I think this is just an artifact of Regev representing values in $\mathbb{T} \cong \mathbb{Z} / q\mathbb{Z} = \{0, 1/q, \dots, (q-1)/q\}$, rather than in $\{0,1,\dots,q\}$ directly.
There are still a few things to mention though:
First, modern consensus is that for the hardness of $\mathsf{LWE}$ [1], the particular error distribution you use does not matter much. In particular, common ones (due to ease of sampling) are "centered binomials", or even uniform over a certain range. For examples, see NIST PQC finalists.
Of course, these distributions we use don't aren't always justified by the worst-case to average-case reductions. So what gives? We (roughly speaking) have two choices in how to choose parameters:
Cryptanalyze $\mathsf{SIVP}_\gamma$ directly, find safe parameters, and then shove them through the $\mathsf{SIVP}_\gamma \leq \mathsf{LWE}$ reduction, or
Cryptanalyze $\mathsf{LWE}$ directly, and choose those parameters.
The second is more popular by far. There are a few reasons for this:
The reduction $\mathsf{SIVP}_\gamma \leq \mathsf{LWE}$ is (concretely) not very "tight". In particular, it leads to a decently large inflation of parameters. This is mentioned in a few places, for example another Look at Tightness 2. Of course, this often happens when one initially concretely analyzes a proof that does not care about constants. There have been some follow-up work, for example this, this, and this, but nothing too mainstream. Of the work, I only really have looked into the first --- iirc it found by inflating $(n, \log_2 q, \sigma)$ by a factor of $\approx 2$ compared to what people use in practice, you can get concrete security from the worst-case to average-case reduction.

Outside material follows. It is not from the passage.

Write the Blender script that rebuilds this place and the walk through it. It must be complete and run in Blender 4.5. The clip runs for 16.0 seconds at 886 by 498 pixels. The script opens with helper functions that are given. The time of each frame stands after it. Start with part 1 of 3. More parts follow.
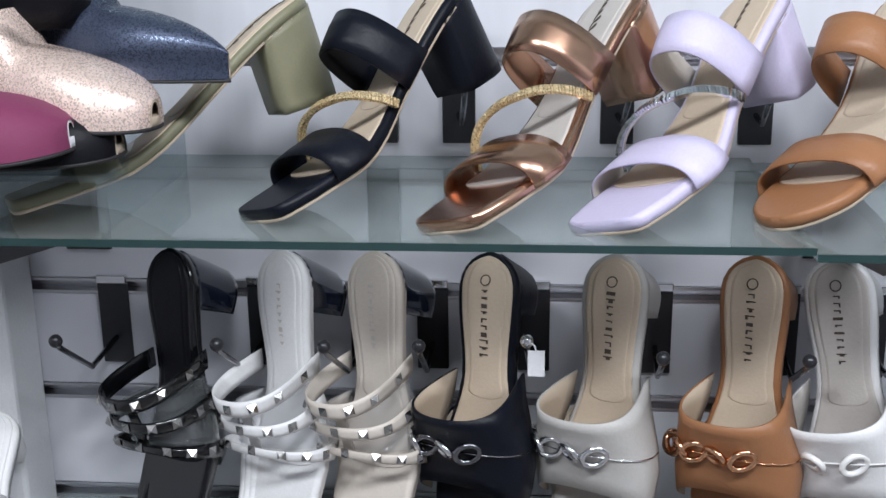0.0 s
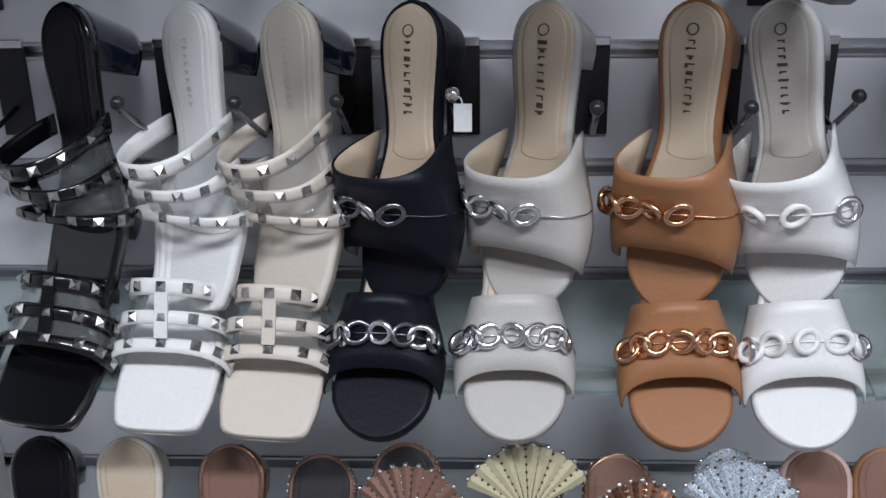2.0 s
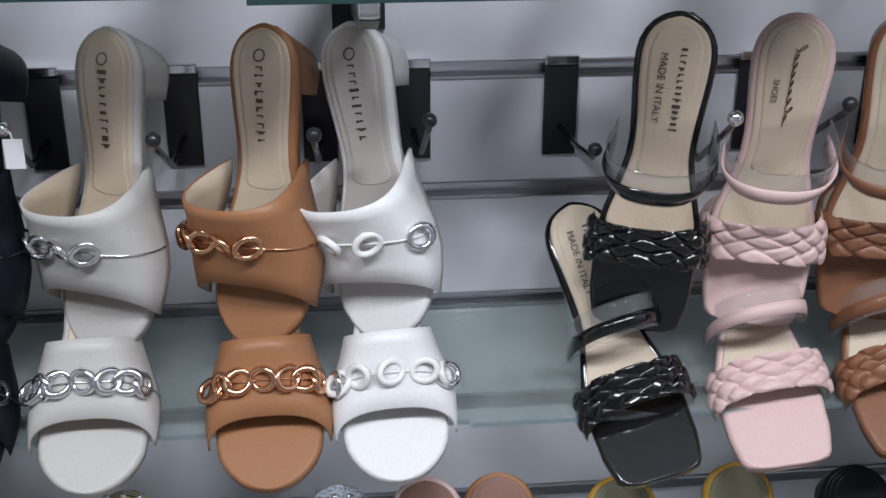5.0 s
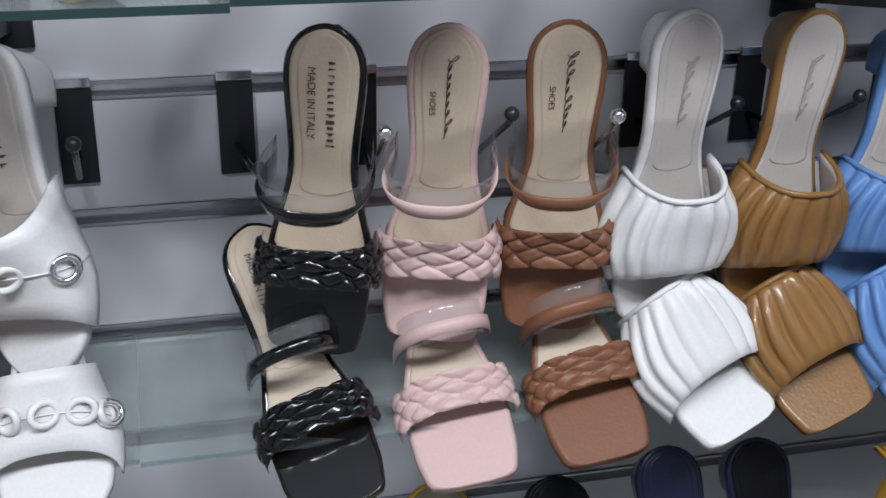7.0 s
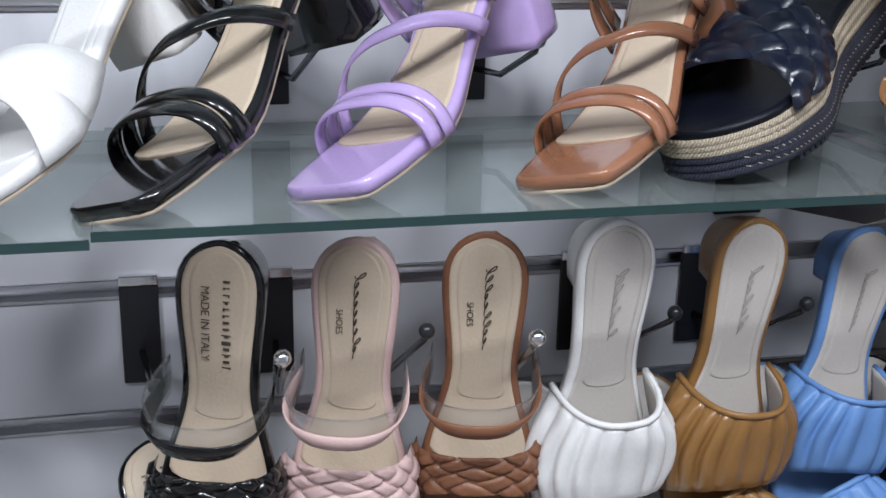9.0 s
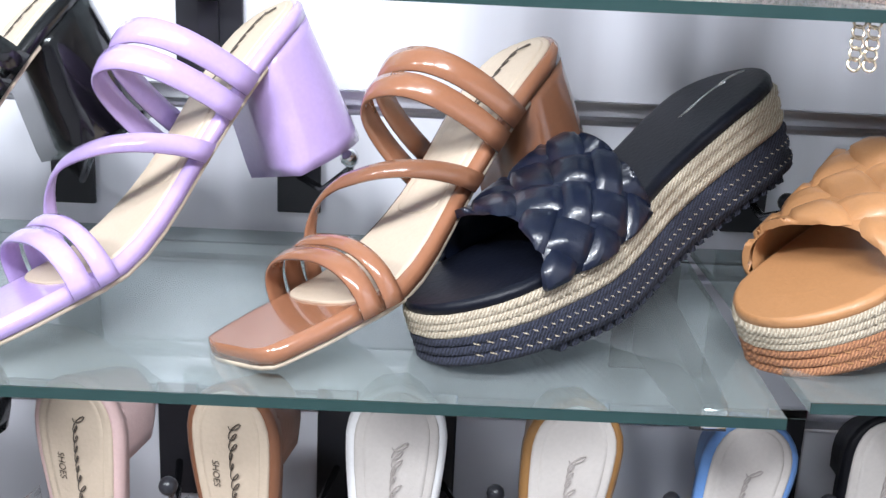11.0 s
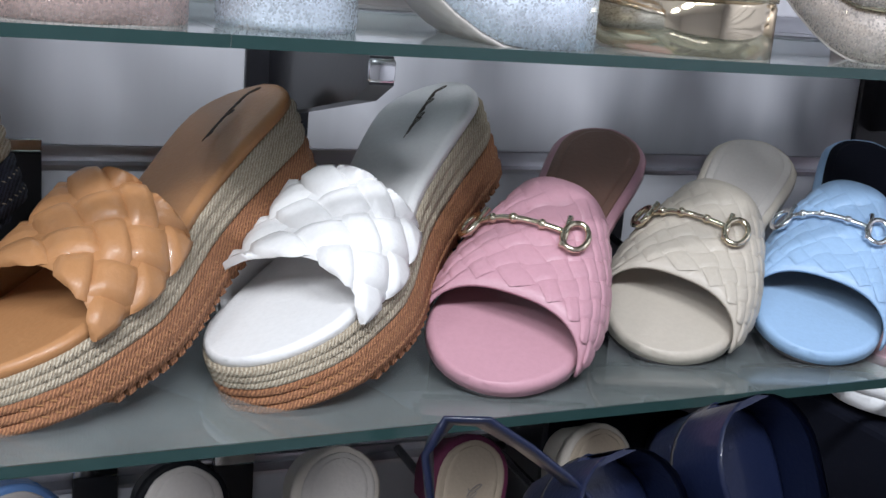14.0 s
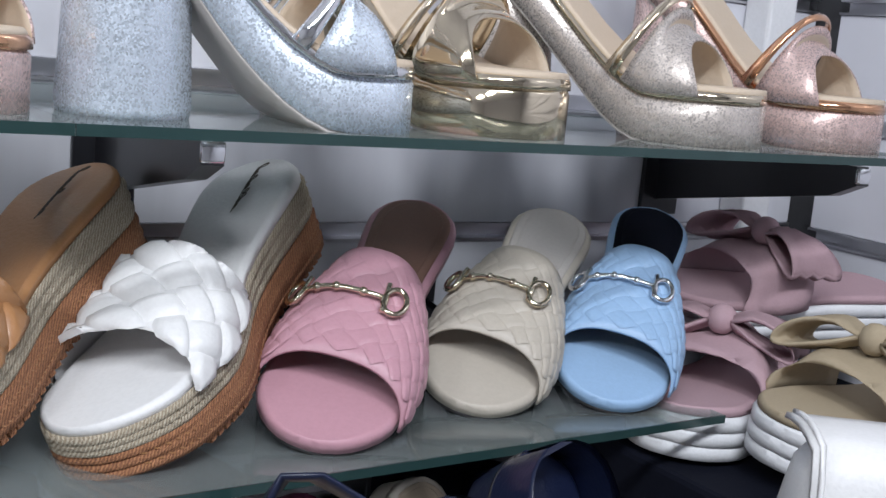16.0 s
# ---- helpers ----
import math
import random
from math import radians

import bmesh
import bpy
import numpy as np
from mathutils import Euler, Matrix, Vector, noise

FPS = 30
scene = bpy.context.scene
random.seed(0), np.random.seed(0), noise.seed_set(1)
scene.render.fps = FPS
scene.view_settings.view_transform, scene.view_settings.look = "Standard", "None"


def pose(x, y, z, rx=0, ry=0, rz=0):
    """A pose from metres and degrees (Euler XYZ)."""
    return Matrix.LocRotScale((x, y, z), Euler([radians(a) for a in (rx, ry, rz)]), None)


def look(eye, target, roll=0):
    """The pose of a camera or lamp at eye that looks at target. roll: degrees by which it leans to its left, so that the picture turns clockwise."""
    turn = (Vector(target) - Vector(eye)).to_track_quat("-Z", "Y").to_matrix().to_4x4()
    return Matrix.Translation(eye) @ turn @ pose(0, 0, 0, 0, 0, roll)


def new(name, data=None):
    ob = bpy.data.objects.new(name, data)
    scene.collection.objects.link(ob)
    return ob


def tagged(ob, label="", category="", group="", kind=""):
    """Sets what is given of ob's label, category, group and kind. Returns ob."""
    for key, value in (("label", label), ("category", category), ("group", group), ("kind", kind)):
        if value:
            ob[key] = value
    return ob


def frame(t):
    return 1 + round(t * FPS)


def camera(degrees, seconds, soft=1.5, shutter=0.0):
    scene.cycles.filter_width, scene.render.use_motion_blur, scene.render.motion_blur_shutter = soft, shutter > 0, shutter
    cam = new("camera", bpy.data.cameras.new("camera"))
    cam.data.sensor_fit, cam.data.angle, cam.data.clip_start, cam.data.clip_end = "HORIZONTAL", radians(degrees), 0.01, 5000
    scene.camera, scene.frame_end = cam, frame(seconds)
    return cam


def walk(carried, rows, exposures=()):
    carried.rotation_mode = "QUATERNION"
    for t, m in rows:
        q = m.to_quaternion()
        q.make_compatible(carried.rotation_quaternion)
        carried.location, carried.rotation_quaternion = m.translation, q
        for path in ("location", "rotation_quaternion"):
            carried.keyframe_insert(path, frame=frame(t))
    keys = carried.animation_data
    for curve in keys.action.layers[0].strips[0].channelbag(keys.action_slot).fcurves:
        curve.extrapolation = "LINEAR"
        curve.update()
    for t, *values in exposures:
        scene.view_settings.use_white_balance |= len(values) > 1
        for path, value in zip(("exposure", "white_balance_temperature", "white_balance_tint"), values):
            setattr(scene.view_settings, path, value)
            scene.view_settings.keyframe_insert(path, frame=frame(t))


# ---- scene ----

It's not clear that (worst-case) cryptanalyzing $\mathsf{SIVP}_\gamma$ is easier than (average-case) cryptanalyzing $\mathsf{LWE}$. This is simply because there isn't an obvious candidate for a worst-case instance of $\mathsf{SIVP}_\gamma$! Of course, one could always use an average-case analysis as a lower-bound of a worst-case analysis, but then why average case analyze a different problem than the one you care about?
This is all to say that the $\mathsf{SIVP}_\gamma \leq \mathsf{LWE}$ reduction is (mostly) seen as stating that $\mathsf{LWE}$ is (qualitatively) the "right distribution" to be looking at. There are many distributions of random instances you could look at, and some might be "structurally weak" (for examples of this, see work on "Weak Poly-LWE instances", or that RSA defined using a random $n$-bit integer, rather than random $n$-bit semiprime, would be the "wrong distribution" to use for structural reasons). The $\mathsf{SIVP}_\gamma \leq \mathsf{LWE}$ reduction can be interpreted as pinning down a particular distribution for $\mathsf{LWE}$, which we then quantitatively parameterize via (direct) cryptanalysis.
[1] Note that for signatures, the distribution does matter, but this is because of particulars of the constructions/security proofs of the signatures, and not abstractly because we think $\mathsf{LWE}$ is hard when you use discrete Gaussians and not rounded Gaussians/uniform random variables or whatever.